Maybe Edelmann believes she just lucks into great design like that, but there are far too many finds here for it to be accidental. Exciting ideas lurk behind every petrified-tree-stump table (in the master bathroom), French meter-stick floor lamp (living room), and driftwood-filled china cabinet (dining room). The designer loves sharing her enthusiasm for “found” forms, shapes, and colors in things like that surprisingly porcelain-free china cabinet. “The driftwood is so subtle, so muted, that you focus only on the beautiful details of the built-in cabinet,” explains Edelmann.
Photography: Nathan Kirkman
Presiding over the foyer is a nine-foot-tall architectural ornament hung over an antique jardinière. Photo Gallery »
Perhaps Edelmann sees things differently than the rest of us. She’s not only a busy decorator, but also a sought-after photo stylist who creates perfectly orchestrated vignettes for glossy mailers such as the Crate & Barrel catalog.

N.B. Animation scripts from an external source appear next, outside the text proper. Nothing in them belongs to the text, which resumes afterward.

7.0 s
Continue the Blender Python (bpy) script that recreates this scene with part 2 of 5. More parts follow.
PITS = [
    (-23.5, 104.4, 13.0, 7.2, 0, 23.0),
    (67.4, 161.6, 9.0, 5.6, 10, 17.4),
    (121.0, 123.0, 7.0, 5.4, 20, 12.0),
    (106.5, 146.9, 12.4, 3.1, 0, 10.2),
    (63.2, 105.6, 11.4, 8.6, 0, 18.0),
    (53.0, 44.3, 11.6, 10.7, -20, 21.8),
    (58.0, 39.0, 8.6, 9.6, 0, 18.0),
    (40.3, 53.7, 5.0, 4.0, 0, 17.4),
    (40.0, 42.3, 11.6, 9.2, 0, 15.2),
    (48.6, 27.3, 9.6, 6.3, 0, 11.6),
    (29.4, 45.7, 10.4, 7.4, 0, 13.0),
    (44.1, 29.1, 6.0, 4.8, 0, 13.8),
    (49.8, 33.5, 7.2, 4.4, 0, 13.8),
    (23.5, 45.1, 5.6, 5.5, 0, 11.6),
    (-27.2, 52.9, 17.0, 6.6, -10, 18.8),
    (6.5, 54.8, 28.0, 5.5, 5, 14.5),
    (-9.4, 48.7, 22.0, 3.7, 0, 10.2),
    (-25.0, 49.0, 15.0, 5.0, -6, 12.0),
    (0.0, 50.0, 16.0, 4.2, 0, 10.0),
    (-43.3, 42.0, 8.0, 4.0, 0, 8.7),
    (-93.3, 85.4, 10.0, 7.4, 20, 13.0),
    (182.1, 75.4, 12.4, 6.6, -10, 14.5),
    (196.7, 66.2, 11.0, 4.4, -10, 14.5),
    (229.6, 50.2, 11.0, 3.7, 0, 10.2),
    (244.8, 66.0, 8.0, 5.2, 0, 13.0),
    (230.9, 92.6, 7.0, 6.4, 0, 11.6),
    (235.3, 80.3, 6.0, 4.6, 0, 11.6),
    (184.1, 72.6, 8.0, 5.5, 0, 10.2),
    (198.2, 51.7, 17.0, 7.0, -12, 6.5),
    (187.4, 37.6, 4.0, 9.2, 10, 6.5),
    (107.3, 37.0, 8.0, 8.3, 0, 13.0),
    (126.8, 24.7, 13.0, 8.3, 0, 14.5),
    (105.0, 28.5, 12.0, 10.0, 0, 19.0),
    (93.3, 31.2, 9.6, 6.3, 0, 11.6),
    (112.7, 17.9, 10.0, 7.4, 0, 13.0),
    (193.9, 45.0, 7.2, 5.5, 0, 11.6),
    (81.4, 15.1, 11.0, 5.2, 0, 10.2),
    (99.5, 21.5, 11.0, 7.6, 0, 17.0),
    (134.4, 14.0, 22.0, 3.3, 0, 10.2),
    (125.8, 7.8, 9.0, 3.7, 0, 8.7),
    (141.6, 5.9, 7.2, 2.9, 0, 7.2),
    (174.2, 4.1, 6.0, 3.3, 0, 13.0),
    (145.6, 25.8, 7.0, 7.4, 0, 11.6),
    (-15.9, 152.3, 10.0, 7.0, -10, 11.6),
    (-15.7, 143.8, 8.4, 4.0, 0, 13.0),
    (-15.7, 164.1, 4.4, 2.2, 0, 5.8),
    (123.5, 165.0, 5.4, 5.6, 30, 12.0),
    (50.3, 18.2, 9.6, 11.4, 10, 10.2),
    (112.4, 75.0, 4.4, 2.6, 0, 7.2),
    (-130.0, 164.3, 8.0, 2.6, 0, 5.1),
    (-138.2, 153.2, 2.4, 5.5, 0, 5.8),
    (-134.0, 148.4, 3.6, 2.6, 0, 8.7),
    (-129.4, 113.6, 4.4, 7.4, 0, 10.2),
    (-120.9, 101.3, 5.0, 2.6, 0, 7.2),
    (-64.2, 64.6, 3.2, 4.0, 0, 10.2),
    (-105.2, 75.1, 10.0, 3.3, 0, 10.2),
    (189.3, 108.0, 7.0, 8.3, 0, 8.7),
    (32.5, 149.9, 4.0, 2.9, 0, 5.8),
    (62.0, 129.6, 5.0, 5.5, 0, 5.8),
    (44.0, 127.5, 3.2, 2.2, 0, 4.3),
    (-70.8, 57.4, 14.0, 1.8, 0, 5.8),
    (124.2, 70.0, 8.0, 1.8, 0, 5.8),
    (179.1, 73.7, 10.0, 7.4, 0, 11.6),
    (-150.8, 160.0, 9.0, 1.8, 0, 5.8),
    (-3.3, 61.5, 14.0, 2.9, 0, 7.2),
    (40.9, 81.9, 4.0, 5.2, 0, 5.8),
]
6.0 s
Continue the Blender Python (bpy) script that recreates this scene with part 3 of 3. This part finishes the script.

Her out-with-the-boring, in-with-the-bold stylist’s view of the world means that she is able to find inspiration everywhere.
The bright red knobs on her Wolf stove inspired the red painted floor in the kitchen; the Bob Dylan poster in her daughter’s bedroom inspired a groovy sixties vibe for that whole room; Edelmann’s early fashion merchandising career influenced the fabrics in her son’s bedroom. “There’s pinstripe on the roman shades, starched cotton on the bed, and a flannel throw pillow—all menswear fabrics. He loves it,” she says happily.

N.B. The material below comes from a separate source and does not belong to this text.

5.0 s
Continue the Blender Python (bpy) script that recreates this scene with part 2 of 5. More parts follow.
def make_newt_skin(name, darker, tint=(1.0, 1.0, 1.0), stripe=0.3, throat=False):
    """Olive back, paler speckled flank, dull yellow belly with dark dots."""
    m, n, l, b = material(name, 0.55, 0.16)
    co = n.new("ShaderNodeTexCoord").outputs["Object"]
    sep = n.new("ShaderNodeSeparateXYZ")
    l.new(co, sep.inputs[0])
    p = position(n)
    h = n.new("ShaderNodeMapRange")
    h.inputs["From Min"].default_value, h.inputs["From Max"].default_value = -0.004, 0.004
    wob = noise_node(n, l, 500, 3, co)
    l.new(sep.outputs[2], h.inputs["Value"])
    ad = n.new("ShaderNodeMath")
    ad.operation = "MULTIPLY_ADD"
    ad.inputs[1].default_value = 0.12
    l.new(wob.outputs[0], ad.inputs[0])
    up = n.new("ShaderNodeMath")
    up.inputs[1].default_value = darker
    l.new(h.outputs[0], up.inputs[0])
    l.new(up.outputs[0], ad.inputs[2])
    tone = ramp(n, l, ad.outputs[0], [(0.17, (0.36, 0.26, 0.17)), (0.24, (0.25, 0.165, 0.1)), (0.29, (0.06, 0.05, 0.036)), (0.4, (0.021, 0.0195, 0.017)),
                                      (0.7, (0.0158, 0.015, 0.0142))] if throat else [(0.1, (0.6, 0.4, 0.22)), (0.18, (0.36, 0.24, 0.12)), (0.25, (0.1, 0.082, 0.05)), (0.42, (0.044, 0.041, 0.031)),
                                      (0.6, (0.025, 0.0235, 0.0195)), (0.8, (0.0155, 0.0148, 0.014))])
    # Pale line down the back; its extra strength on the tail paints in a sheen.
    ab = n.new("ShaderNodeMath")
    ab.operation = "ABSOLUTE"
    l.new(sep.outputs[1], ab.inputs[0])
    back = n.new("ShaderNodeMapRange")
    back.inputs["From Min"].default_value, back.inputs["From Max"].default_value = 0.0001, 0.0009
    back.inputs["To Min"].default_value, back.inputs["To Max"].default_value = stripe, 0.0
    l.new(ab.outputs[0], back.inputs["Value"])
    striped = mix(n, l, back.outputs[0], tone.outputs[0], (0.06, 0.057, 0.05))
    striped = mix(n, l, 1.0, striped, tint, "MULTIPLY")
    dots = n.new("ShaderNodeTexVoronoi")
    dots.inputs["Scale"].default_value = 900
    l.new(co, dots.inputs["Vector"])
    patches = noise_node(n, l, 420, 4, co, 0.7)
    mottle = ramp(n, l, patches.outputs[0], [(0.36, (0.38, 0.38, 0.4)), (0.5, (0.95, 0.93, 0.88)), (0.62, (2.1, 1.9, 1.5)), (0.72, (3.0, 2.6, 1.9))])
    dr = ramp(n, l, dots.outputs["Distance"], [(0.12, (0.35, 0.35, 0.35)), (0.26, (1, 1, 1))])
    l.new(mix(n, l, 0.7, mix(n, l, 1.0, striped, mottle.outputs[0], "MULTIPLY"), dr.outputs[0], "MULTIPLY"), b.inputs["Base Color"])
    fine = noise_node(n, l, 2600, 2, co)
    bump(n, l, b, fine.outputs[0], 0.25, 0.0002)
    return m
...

Edelmann’s own needs are a bit more basic. Snuggled into the circular space upstairs inside the turret is a big brown beanbag chair that’s just for her. “It feels like a castle up there with all those windows around a little round room," says Edelmann. "I wanted a cozy spot I could escape to, like a princess in her tower.”
Now that she mentions it, royalty is a bit of a recurring theme here; there are crowns of all sizes scattered everywhere. “I collect crowns,” explains the designer, pointing out a favorite from Peru that sits on an end table in the living room. She says she loves knowing the provenance of all of the things she collects. “Everything here has a history that resonates with me.”
To ward off any tendency toward busyness, Edelmann has organized this creative brew within a resolutely minimal background. She purposely ignored the colors in the house’s original stained glass windows. “They’re not my taste,” she says. “And if I pulled out a color from those windows, all of a sudden they’d be a focal point.”
Instead, she upholstered the furniture in muted shades of blond and taupe—the colors of her Wheaten terriers, Jane and Frankie. “If they’re sitting on the family room sofas, you almost can’t see where dog ends and sofa begins,” Edelmann says. She also decided to lighten up the more formal first-floor rooms with soft bluish-white walls that draw some attention, but not too much, to the house’s Victorian details.
In the end, Edelmann’s home is a study in creating a personal style blissfully free of decorating boundaries; somehow her colossal artifacts seduce rather than intimidate. In fact, you find yourself asking, why shouldn’t an enormous tortoise shell pass for wall art, or a monumental wooden sphere take up an entire window bay, if it feels this good? This is one designer who gives “living large” a whole new meaning.